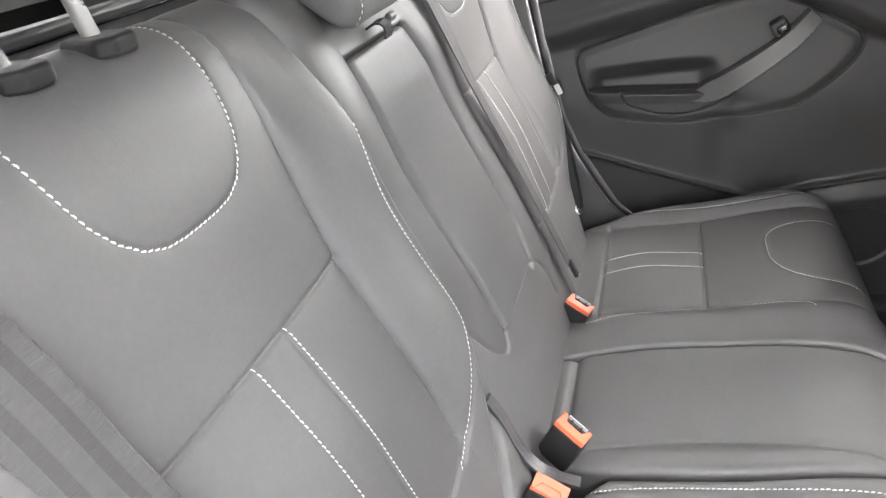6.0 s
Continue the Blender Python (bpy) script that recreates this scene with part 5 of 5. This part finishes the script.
for k in (-1, 1):
    prism("front_wing", [(1.76, 0.36), (1.76, 1.16), (2.10, 1.13), (2.75, 1.05), (2.95, 0.96), (3.0, 0.62), (2.66, 0.62), (2.56, 0.72), (2.35, 0.76), (2.14, 0.72), (2.02, 0.58), (1.99, 0.36)], "y", k * 0.775 - 0.025, k * 0.775 + 0.025, PAINT, body, "white painted front wing", 0.015, 3)
    tube("windscreen_pillar", [(2.16, k * 0.70, 1.14), (1.42, k * 0.66, 1.62)], 0.030, PAINT, body, "white painted windscreen pillar")
box("tailgate_skin", (-1.32, 0, 0.98), (0.10, 1.48, 1.30), PAINT, body, "white painted tailgate", bevel=0.04, segments=3)
box("front_door_skin", (1.28, -0.79, 0.76), (0.96, 0.05, 0.72), PAINT, body, "white painted near front door", bevel=0.02)
box("front_door_trim", (1.28, -0.735, 0.76), (0.94, 0.05, 0.70), PLASTIC, body, "dark near front door trim", bevel=0.02)
prism("near_front_glass", [(0.80, 1.13), (1.78, 1.13), (1.38, 1.56), (0.70, 1.56)], "y", -0.742, -0.738, REARGLASS, body, "clear near front window glass", 0)


def wheel(x, side):
    w = thing("car_wheel", (x, side * 0.76, 0), "black tyre on a silver alloy rim", "wheel", "car wheels")
    def ring(name, r0, r1, half, mat, label):
        prof = [(r0, -half), (r1 - 0.02, -half), (r1, -half + 0.02), (r1, half - 0.02), (r1 - 0.02, half), (r0, half)]
        n = 40
        v = [(x + r * math.cos(2 * math.pi * i / n), side * 0.76 + d, 0.34 + r * math.sin(2 * math.pi * i / n)) for i in range(n) for r, d in prof]
        f = [(i * 6 + a, i * 6 + (a + 1) % 6, ((i + 1) % n) * 6 + (a + 1) % 6, ((i + 1) % n) * 6 + a) for i in range(n) for a in range(6)]
        return raw(name, v, f, mat, w, label)
    ring("tyre", 0.23, 0.34, 0.055, DARKSEAL, "black rubber tyre")
    ring("rim", 0.18, 0.228, 0.045, SATIN, "silver alloy rim")
    for i in range(5):
        a = 72 * i
        box("spoke", (x + 0.10 * math.cos(radians(a)), side * 0.785, 0.34 + 0.10 * math.sin(radians(a))), (0.19, 0.025, 0.045), SATIN, w, "", turn=(0, -a, 0), bevel=0.008)


for wx in (-0.38, 2.35):
    for side in (-1, 1):
        wheel(wx, side)
for ob in list(scene.objects):
    if ob.type == "MESH" and ob.active_material and ob.active_material.name.startswith("clear_window"):
        ob.visible_shadow = False
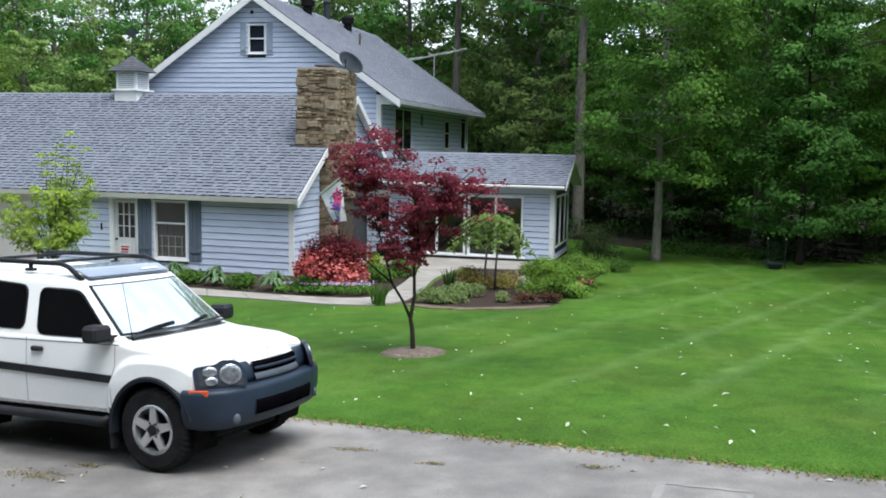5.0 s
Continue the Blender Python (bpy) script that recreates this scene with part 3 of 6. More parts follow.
for o in (SE_W1, SE_W2, SE_W3):
    window_unit(f_sun_end, *o, label="tall dark sunroom window in a white frame", sill=False, frame_w=0.075, proud=0.03, inset=-0.004, pane="dim_glass")
part("foundation_strip", boxes((SX0 + 0.2, SX1, 31.40, 31.498, -1.2, -0.915)), MAT["roofdeck"], house, "dark stone foot of the sunroom wall")
part("door_sill", boxes((-9.7, -5.4, 31.36, 31.46, -0.912, -0.855), bevel=0.01), MAT["trim"], house)

bm = bmesh.new()
f_wing.box(bm, W_DOOR[0] + 0.03, W_DOOR[1] - 0.03, -0.09, -0.045, -0.97, -0.10)
f_wing.box(bm, W_DOOR[0] + 0.03, W_DOOR[0] + 0.13, -0.09, -0.045, -0.10, 1.08)
f_wing.box(bm, W_DOOR[1] - 0.13, W_DOOR[1] - 0.03, -0.09, -0.045, -0.10, 1.08)
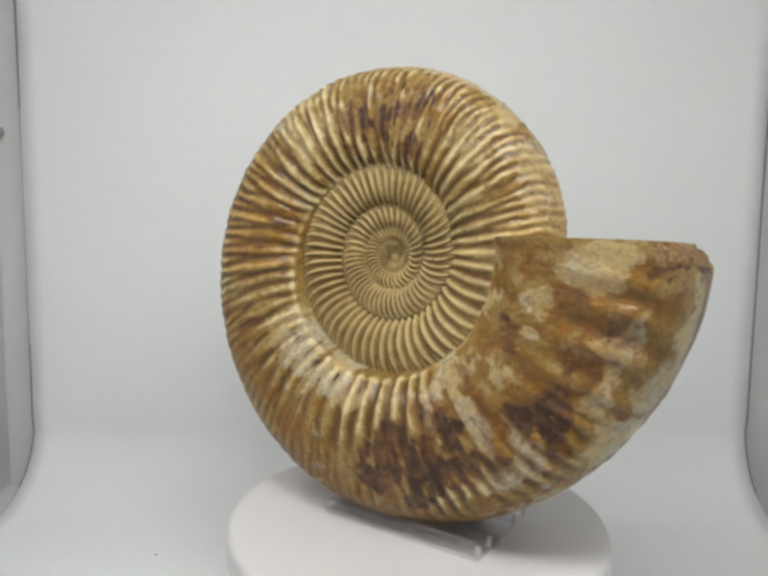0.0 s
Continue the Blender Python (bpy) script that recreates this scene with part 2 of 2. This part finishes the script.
def backdrop():
    """White vinyl sweep: hangs down the back wall, bends and runs forward over the floor."""
    bend, n = 0.044, 14
    line = [(YB - 0.002 + 0.002 * math.sin(9 * z), z) for z in np.linspace(TOP - 0.02, bend, 30)]
    for i in range(1, n + 1):
        a = math.pi / 2 * i / n
        line.append((YB - bend + bend * math.cos(a), bend - bend * math.sin(a)))
    line += [(y, 0.0) for y in np.linspace(YB - bend - 0.02, YF + 0.012, 18)]
    xs = np.linspace(X0, X1, 41)
    verts, faces = [], []
    for layer in (0.0, 0.0008):
        for k, (y, z) in enumerate(line):
            for x in xs:
                ripple = 0.0007 * math.sin(14 * x + 3 * z) * math.sin(17 * z + 5 * x) if k < 30 else 0.0
                verts.append((x, y + ripple - layer * (k < 37), z + layer * (k >= 37) + SLOPE * x))
    w, h = len(xs), len(line)
    for k in range(h - 1):
        for i in range(w - 1):
            q = (k * w + i, k * w + i + 1, (k + 1) * w + i + 1, (k + 1) * w + i)
            faces.append(tuple(v + w * h for v in q))
            faces.append(q[::-1])
    for k in range(h - 1):
        for i in (0, w - 1):
            q = (k * w + i, (k + 1) * w + i, (k + 1) * w + i + w * h, k * w + i + w * h)
            faces.append(q if i else q[::-1])
    ob = mesh_object("backdrop", verts, faces, SHEET)
    ob.matrix_world = BOX
    tagged(ob, "white vinyl backdrop sheet sweeping from wall to floor", "backdrop", kind="structure")
    for x in (X0, X1):
        bm = bmesh.new()
        prev = None
        for y, z in line:
            ring = [bm.verts.new((x + dx, y - 0.0004 + dy, z + 0.0004 + dy * 0.6 + SLOPE * x)) for dx, dy in ((-0.0004, -0.0006), (0.0004, -0.0006), (0.0004, 0.0004), (-0.0004, 0.0004))]
            if prev:
                for i in range(4):
                    bm.faces.new((prev[i], prev[(i + 1) % 4], ring[(i + 1) % 4], ring[i]))
            prev = ring
        bmesh.ops.recalc_face_normals(bm, faces=bm.faces)
        part("edge_binding", bm, PIPING, ob, "dark grey cut edge of the sheet")


def wall(name, lo, hi, label, material=None):
    bm = box(bmesh.new(), lo, hi, 0.001)
    me = bpy.data.meshes.new(name)
    bm.to_mesh(me)
    bm.free()
    me.materials.append(material or FABRIC)
    ob = new(name, me)
    ob.matrix_world = BOX
    return tagged(ob, label, "light box wall", kind="structure")


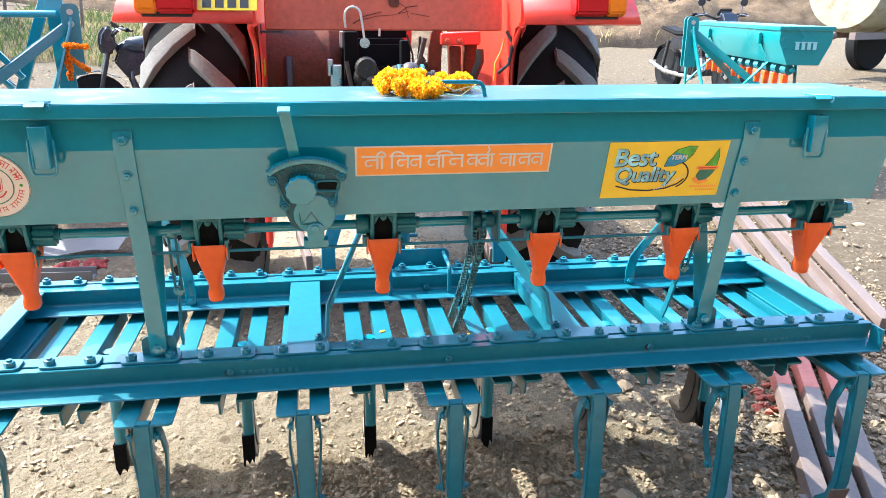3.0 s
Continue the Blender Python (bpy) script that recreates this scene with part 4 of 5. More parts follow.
rng = random.Random(5)
spots = []
for k in range(14):
    spots.append((rng.uniform(-0.118, -0.035), rng.uniform(-0.07, -0.025), 1.076 + rng.random() * 0.016))
for k in range(36):
    u = rng.random()
    spots.append((-0.142 + u * 0.19, 0.022 + rng.uniform(-0.035, 0.03) + 0.05 * u, 1.077 + rng.random() * 0.026 * (1.2 - 0.75 * u)))
lid_garland = garland("flower_garland", spots, 0.0155, PETAL, "fresh yellow marigold garland heaped on the hopper lid", 7)
bm = B()
rod(bm, [(-0.03, -0.03, 1.09), (0.0, -0.045, 1.078), (0.03, -0.04, 1.085), (0.06, -0.01, 1.07)], 0.0012, 5)
rod(bm, [(-0.02, -0.05, 1.07), (0.01, -0.052, 1.068), (0.045, -0.03, 1.088), (0.07, 0.0, 1.07)], 0.001, 5)
part("string", bm, STRING, lid_garland, "pale tying string")


# a few petals that have dropped on the rails
for x, y, turn in ((-0.126, 0.299, 20), (-0.062, 0.217, 80), (0.10, 0.245, 130)):
    bm = B()
    leaf = [(-0.008, 0.0, 0.0006), (-0.003, 0.0045, 0.0016), (0.005, 0.004, 0.0022), (0.010, 0.0, 0.0030), (0.005, -0.004, 0.0020), (-0.003, -0.0045, 0.0012)]
    low = [bm.verts.new(p) for p in leaf]
    top = [bm.verts.new((a, b, c + 0.0008)) for a, b, c in leaf]
    bm.faces.new(low[::-1])
    bm.faces.new(top)
    for i in range(6):
        bm.faces.new((low[i], low[(i + 1) % 6], top[(i + 1) % 6], top[i]))
    petal = part("marigold_petal", bm, PETAL)
    petal.matrix_world = pose(x, y, 0.4186, 0, 0, turn)
    tagged(petal, "single yellow marigold petal dropped on a teal rail", "petal", "fallen petals")


# ---- ground ----
def ground_z(x, y):
    """The yard is level near the drill and rises gently beyond, more so on the left."""
    far = max(0.0, y - 2.6)
    c = 0.038 + 0.07 * min(1.0, max(0.0, (-x - 2) / 8))
    return c * far * far / (far + 1.5)


def rough_z(x, y):
    p = Vector((x, y, 0))
    h = noise.noise(p * 1.4) * 0.026 + noise.noise(p * 2.7) * 0.012 + noise.noise(p * 5) * 0.012 + noise.noise(p * 14) * 0.009 + noise.noise(p * 33) * 0.007
    if -1.8 < x < 2.3 and -0.6 < y < 2.3:
        h += noise.noise(p * 75) * 0.0045
    dip = 0.035 / (1 + math.exp(-(x - 0.8) * 9)) / (1 + math.exp((x - 1.9) * 8)) / (1 + math.exp((y - 1.5) * 7))
    return h - 0.012 - dip + ground_z(x, y)


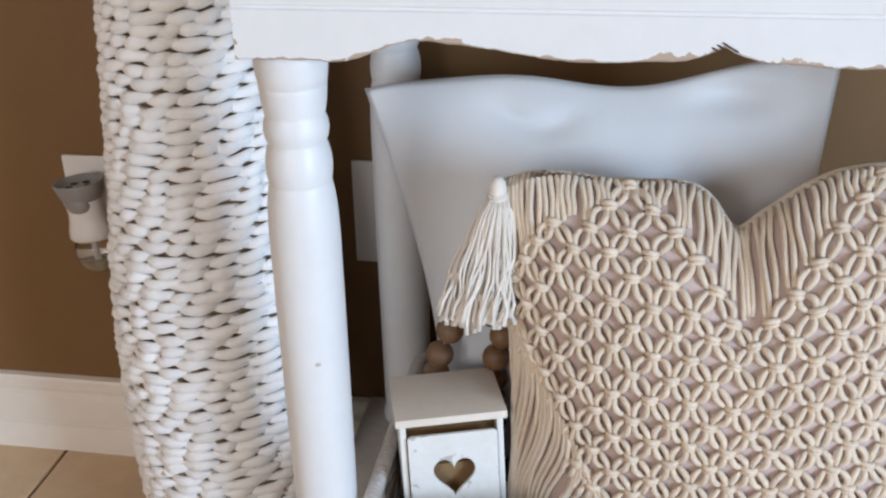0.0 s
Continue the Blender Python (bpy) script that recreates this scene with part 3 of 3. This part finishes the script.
part("core", Geo().lathe((VX, VY), [(0.004 + 0.82 * i / 40, vase_r(0.82 * i / 40) - 0.0095) for i in range(41)], 48), WICKER_CORE, vase, "brown inner weave that shows through the gaps")
PITCH = 0.0118
courses = int(0.83 / PITCH)
for row in range(courses):
    # each course is a pair of rope strands twined round one another
    z = 0.008 + row * PITCH
    r = vase_r(z) - 0.0060
    turns = 11 if z < 0.44 else 10
    shift, n = row * 2.4 + rnd.uniform(-0.9, 0.9), turns * 15
    for ply in (0, 1):
        pts, rr, thin = [], [], []
        for i in range(n):
            a = 2 * math.pi * i / n
            ca, sa = math.cos(a), math.sin(a)
            ph = turns * a + math.pi * ply + shift + 1.5 * noise.noise((ca * 2.6, sa * 2.6, row * 1.9))
            swell = noise.noise((ca * 5, sa * 5, row * 2.3 + ply * 9))
            q = r - 0.0008 + 0.0042 * math.cos(ph) + 0.0009 * swell
            pts.append((VX + q * ca, VY + q * sa, z + 0.0019 * math.sin(ph) + 0.0030 * noise.noise((ca * 3.2, sa * 3.2, row * 0.55)) + 0.0008 * swell))
            rr.append(0.0044 + 0.0020 * math.cos(ph) + 0.0010 * swell)
            thin.append(0.27 + 0.10 * max(0.0, 0.30 - z) / 0.30 + 0.40 * max(0.0, 0.15 - math.cos(ph)))
        strand = Geo().tube(pts, rr, 8, flat=0.7, closed=True)
        strand.w = [w for w in thin for _ in range(8)]
        part("strand", strand, ROPE, vase)

# ---- outlet covers and plug-in freshener ----


def cover_plate(x0, z1, w, h, label):
    th = thing("outlet_cover", (x0 + w / 2, WALL_Y, z1 - h / 2), label, "outlet cover")
    part("plate", Geo().box((x0, WALL_Y - 0.006, z1 - h), (x0 + w, WALL_Y - 0.0005, z1), bevel=0.0022), PLATE_PLASTIC, th, smooth=30)
    for dz in (-0.03, 0.03):
        part("screw", Geo().blob(pose(x0 + w / 2, WALL_Y - 0.006, z1 - h / 2 + dz * 1.4) @ Matrix.Diagonal((0.003, 0.0008, 0.003, 1)), 5, 10), PLATE_PLASTIC, th)
    return th


cover_plate(-0.346, 0.420, 0.078, 0.122, "off-white plastic wall outlet cover beside the vase")
cover_plate(0.003, 0.4275, 0.078, 0.124, "off-white plastic wall cover plate behind the table leg")

FX, FY, FZ = -0.304, WALL_Y - 0.042, 0.358
fresh = thing("air_freshener", (FX, FY, FZ), "white plug-in air freshener with grey top and clear bulb", "air freshener")
tilt = pose(FX, FY, FZ, 0, -6, 0)


def turned(profile, steps=28, close=True, squash=0.82):
    g = Geo().lathe((0, 0), profile, steps, close)
    g.v = [tilt @ Vector((v.x, v.y * squash, v.z)) for v in g.v]
    return g


part("body", turned([(-0.024, 0.0235), (-0.021, 0.0268), (-0.014, 0.0264), (-0.003, 0.0230), (0.008, 0.0212), (0.020, 0.0222), (0.030, 0.0250), (0.036, 0.0272)]), PLATE_PLASTIC, fresh)
part("top_ring", turned([(0.024, 0.0232), (0.028, 0.0252), (0.034, 0.0278), (0.043, 0.0300), (0.046, 0.0296), (0.0455, 0.0272), (0.0405, 0.0250), (0.040, 0.010)]), GREY_PLASTIC, fresh, "grey flared top ring with vents")
part("cap_tongue", Geo().blob(tilt @ pose(0, -0.0135, 0.022) @ Matrix.Diagonal((0.0150, 0.0072, 0.0130, 1)), 8, 16), GREY_PLASTIC, fresh, "grey rounded tongue on the front")
for k in range(5):
    a = 2 * math.pi * k / 5
    part("vent", Geo().blob(tilt @ pose(0.012 * math.cos(a), 0.010 * math.sin(a), 0.0405) @ Matrix.Diagonal((0.005, 0.003, 0.0012, 1)), 5, 10), DARK, fresh, "dark vent slot")
bulb = part("bulb", turned([(-0.066, 0.006), (-0.064, 0.014), (-0.058, 0.0210), (-0.047, 0.0252), (-0.035, 0.0252), (-0.025, 0.0228)]), GLASS, fresh, "clear glass oil bulb")
part("oil", turned([(-0.0645, 0.005), (-0.0625, 0.012), (-0.057, 0.0182), (-0.050, 0.0215), (-0.049, 0.0215)]), OIL, bulb, "pale amber scented oil")
part("wick", turned([(-0.062, 0.003), (-0.03, 0.003)]), PLATE_PLASTIC, bulb)
plug = Geo().box((FX - 0.016, FY + 0.010, FZ - 0.028), (FX + 0.030, WALL_Y - 0.0065, FZ + 0.036), bevel=0.005)
part("plug", plug, PLATE_PLASTIC, fresh, smooth=30)

# ---- floor tiles ----
TS, JOINT = 0.33, 0.005
tile_geo = Geo().box((JOINT / 2, JOINT / 2, -0.008), (TS - JOINT / 2, TS - JOINT / 2, 0.0), bevel=0.0015)
tile_mesh = tile_geo.mesh("tile", TILE, Vector((0, 0, 0)), 30)
for i in range(-4, 10):
    for k in range(-10, 1):
        x, y = -0.412 + i * TS, 0.993 + k * TS
        if x + TS < X0 or x > X1 or y + TS < Y0:
            continue
        ob = new("tile", tile_mesh)
        ob.location = (x, y, 0)
        ob.parent = floor
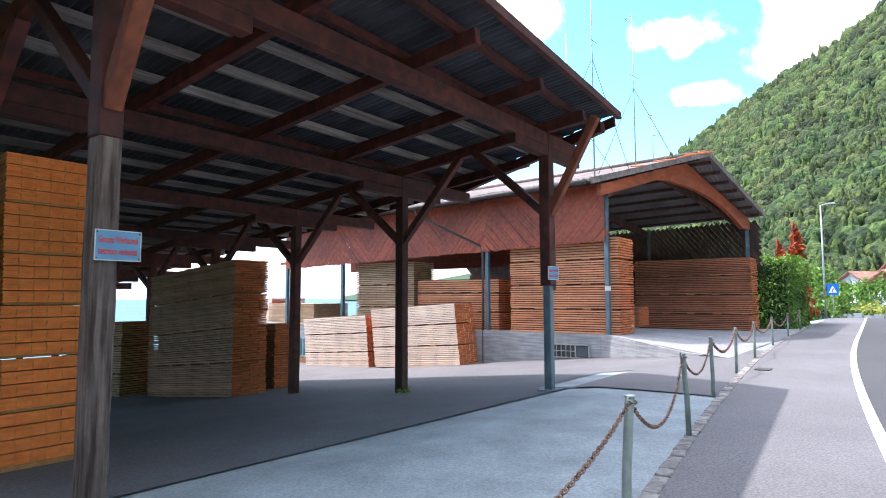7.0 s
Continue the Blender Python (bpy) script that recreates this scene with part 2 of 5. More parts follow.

• Goal
List every line from the entries above in which "that" appears.

• Correct output
Continue the Blender Python (bpy) script that recreates this scene with part 5 of 5. This part finishes the script.
Continue the Blender Python (bpy) script that recreates this scene with part 3 of 6. More parts follow.
Continue the Blender Python (bpy) script that recreates this scene with part 2 of 2. This part finishes the script.
Continue the Blender Python (bpy) script that recreates this scene with part 4 of 5. More parts follow.
# a few petals that have dropped on the rails
Continue the Blender Python (bpy) script that recreates this scene with part 3 of 3. This part finishes the script.
part("core", Geo().lathe((VX, VY), [(0.004 + 0.82 * i / 40, vase_r(0.82 * i / 40) - 0.0095) for i in range(41)], 48), WICKER_CORE, vase, "brown inner weave that shows through the gaps")
Continue the Blender Python (bpy) script that recreates this scene with part 2 of 5. More parts follow.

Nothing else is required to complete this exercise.